From standing at the edge of a skyscraper above an apocalyptic inferno to dancing on the trunk of an elephant to jumping on an imaginary trampoline, this room provided us with the most fun of the day. The highlight of 3D Illusions Room was the forced perspective room, the only place where a three-year-old can tower over her miniaturized mama.
Outside of the 3D Illusions Room is Smash It! where $20 gets you three plates to hurl at a wall, allowing you to get out all that pent up rage from the pandemic. Smash It! is for guests 12 and older. (I kind of want to come back and experience it myself, without the kids.)
Anyone want to go dancin' on the ceiling?
The Upside Down House
With a three-year-old in tow, we were a little worn out after spending about 40 minutes in the first two rooms.
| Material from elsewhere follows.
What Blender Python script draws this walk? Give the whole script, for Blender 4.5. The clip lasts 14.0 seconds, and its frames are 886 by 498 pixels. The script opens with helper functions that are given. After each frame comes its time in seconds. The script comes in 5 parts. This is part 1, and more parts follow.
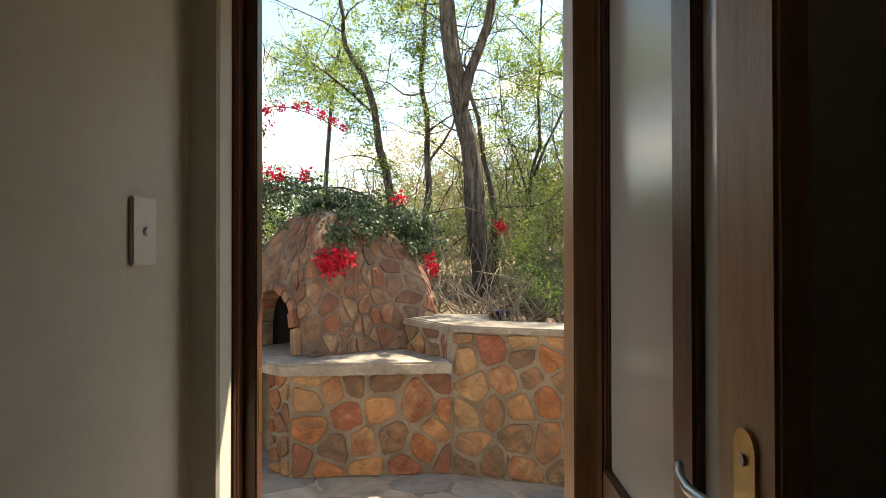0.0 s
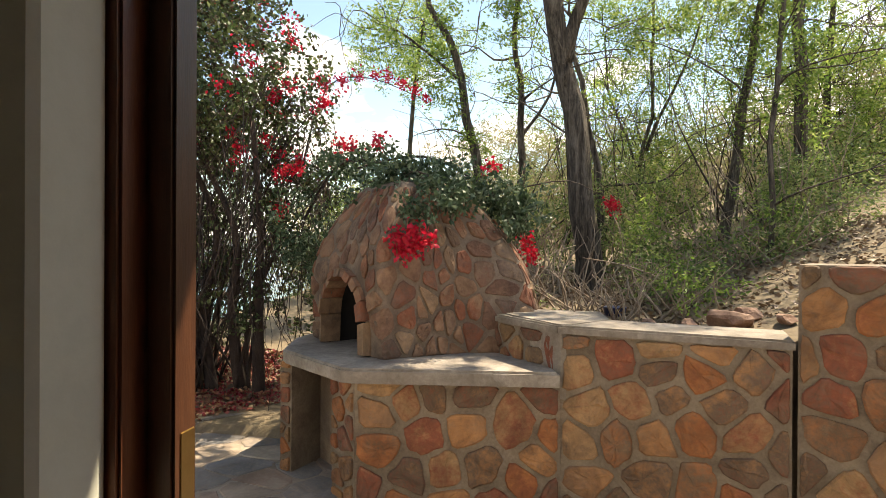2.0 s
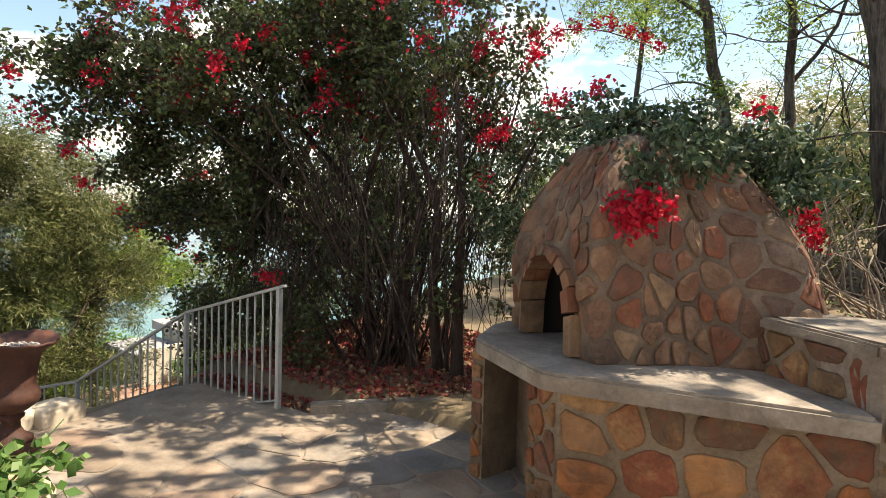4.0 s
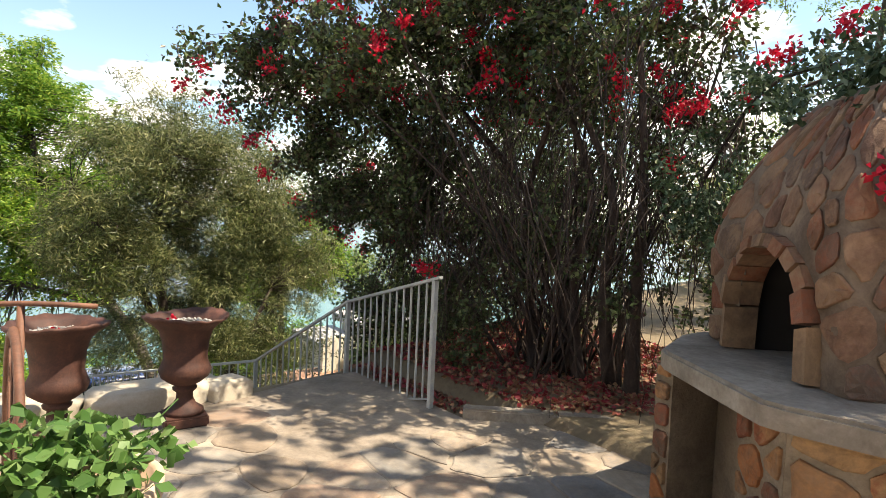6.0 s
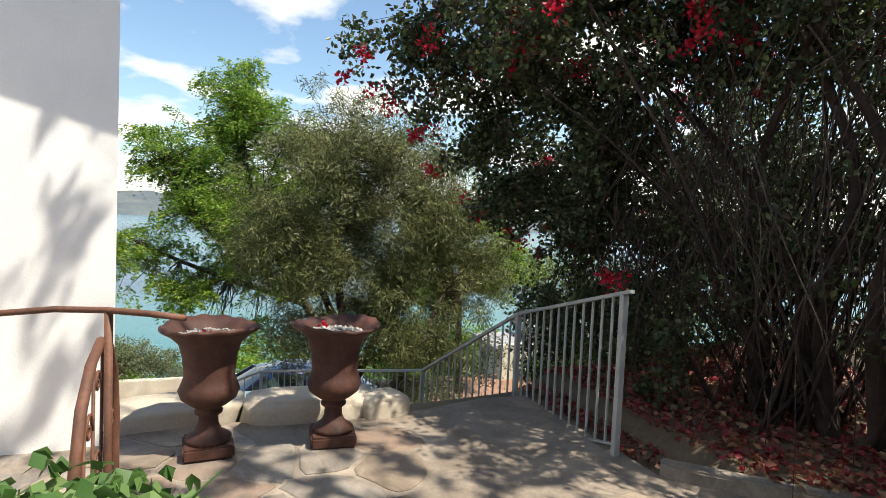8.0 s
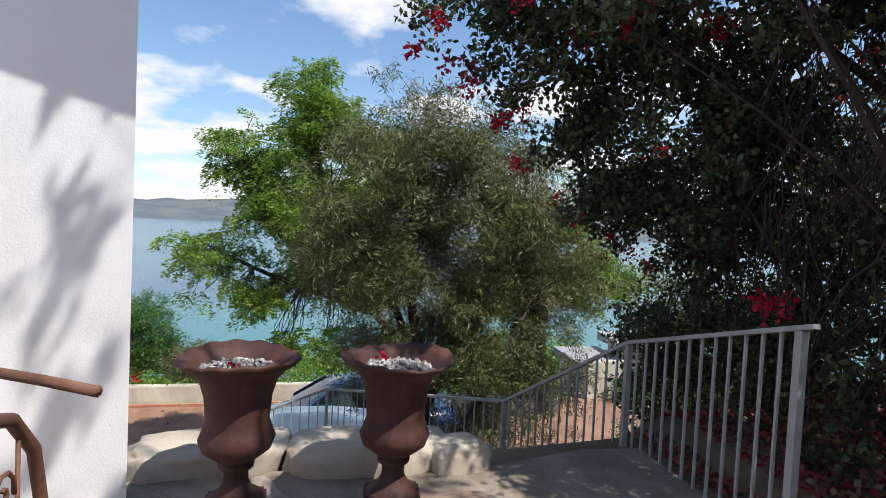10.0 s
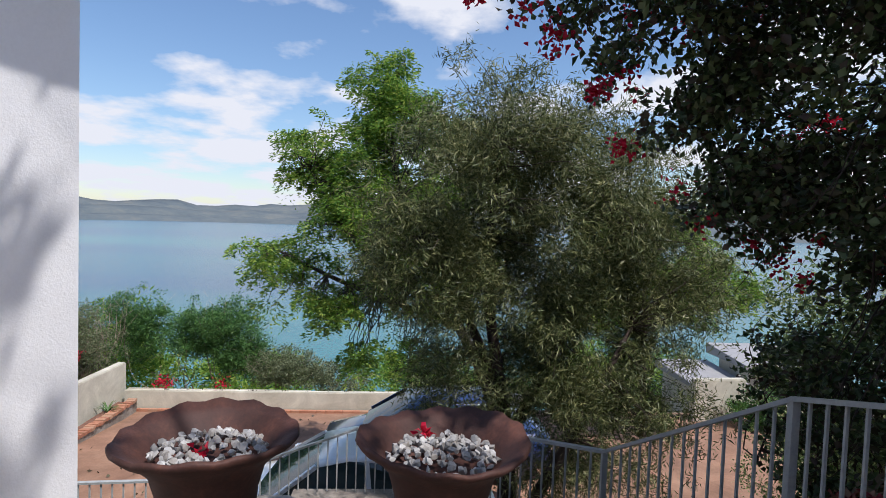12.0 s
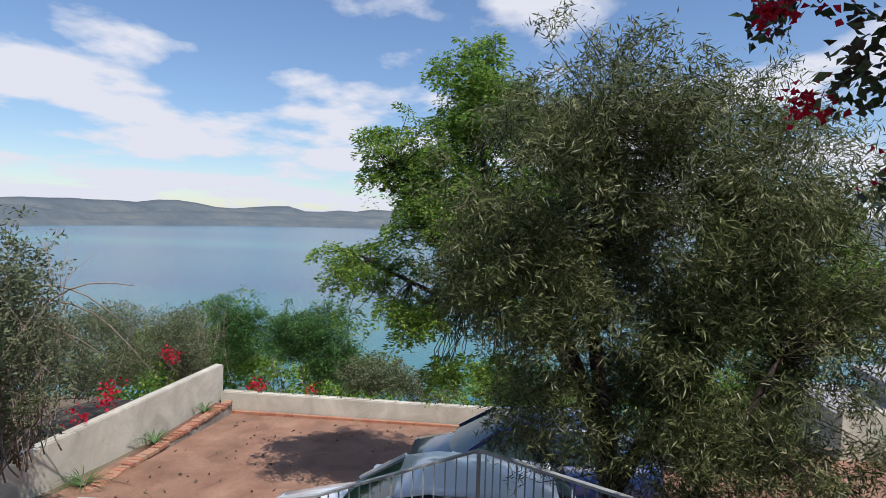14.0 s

Last up for us was the Upside Down Room, a seven room section of the museum that was exactly what you'd expect from the name. Furnished just like a regular room, literally everything from shoes to furniture to toys is bolted to the ceiling. The sole purpose of this room is to take gravity-defying upside-down photos. This room offers less instant gratification than the Giant’s House and 3D Illusions Room because you have to use your camera to rotate the photos 180 degrees to see the true effect of the layout. Ergo, it was not our kids favorite part of the museum. They did enjoy marveling at everything stuck on the ceiling and upside-down but for parents of smaller children, I wouldn’t recommend purchasing passes to this room alone.
Whoa! Suddenly your younger child can dwarf their older siblings—or event parents!
Know Before You Go
Due to COVID-19 restrictions, a reservation is needed to visit the museum. Guests must wear masks during their visit and a temperature check is required before entry. There were other guests in the museum, but because the rooms are spacious and capacity is very limited, it was easy to social distance. Everything seemed very clean and the Giant's House had an employee sanitizing the installations while we explored the room. I saw one bathroom in the Giant’s House, which was also clean—but if you're bringing a baby, be aware that it does not have a changing table.
Tickets are available for individual rooms or as a package that includes all three rooms. Adult tickets are $40 for the Giant's House and $30 for kids 6-12. Adult tickets for the The Upside Down House and the 3D Illusions Room are $30 and $20 for kids 6-12. The 1 + 1 + 1 package gives you access to all three rooms and costs $55 for adults and $35 for kids 6-12. Three VIP packages are available and range from $150-$350; the biggest perk is that they come with a personal photographer so one of your party isn't always missing from the best shots. Kids under five are free, but they’re mostly just going to be there for photobombs anyway.
The Museum of Illusions is located at the corner of Hollywood Boulevard and McCadden Place. There is metered street parking on McCadden Place which was available during the pandemic, though in normal times I wouldn't count on street parking in this neighborhood. There's also paid parking at the Hollywood and Highland shopping center, which is a short walk from the museum, plus has places like Ben & Jerry's for a snack and outdoor dining at California Pizza Kitchen, Johnny Rockets, and the Chado Tea Room.